We could probably mitigate your concern (and please correct me if I'm wrong
on this assumption) by making it clear in the RFC that these survey results
are completely non-binding and intended for informational purposes only.


Re: [PHP-DEV] PHP User Survey

2013-02-20 Thread Pierre Joye
Hi Chris,
On Feb 20, 2013 9:36 PM, Christopher Jones christopher.jo...@oracle.com
wrote:


 My thesis is the other way round.  More people in the community need
 to become PHP core developers.  This is historically how PHP
 development has occurred, since nobody has idle time to adopt projects
 they are not 100% behind.

We have more new active contributors than ever before. Actually the top 5
contributors are here for less than a couple of years or even less than one.

 Increasing user involvement is easier (and more often) said than done.
 I'd prefer to see effort spent mentoring, rather than running surveys.

Having our user at large express their needs or opinion is about
contributing. It is actually the very first step to contribution.
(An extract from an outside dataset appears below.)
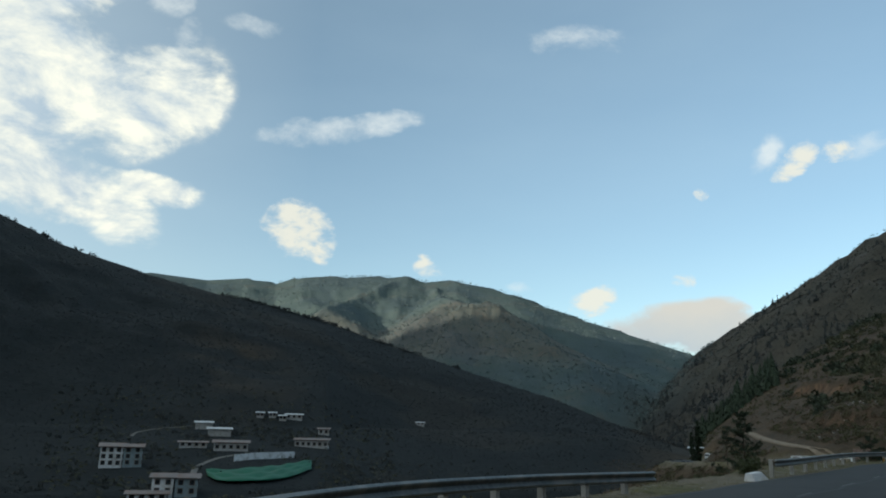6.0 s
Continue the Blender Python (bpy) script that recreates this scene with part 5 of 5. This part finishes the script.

 I do have a lot of reservations about a survey.  But if you do run
 one, I'm sure I'll look at the results.

I do not have a single doubt. Why? Surveys are one of many ways to get
feedback. They have no contracting values but give us some numbers about
one rfc or another. That may help us to focus on one feature instead of
another if we see a large number of users looking forward to it.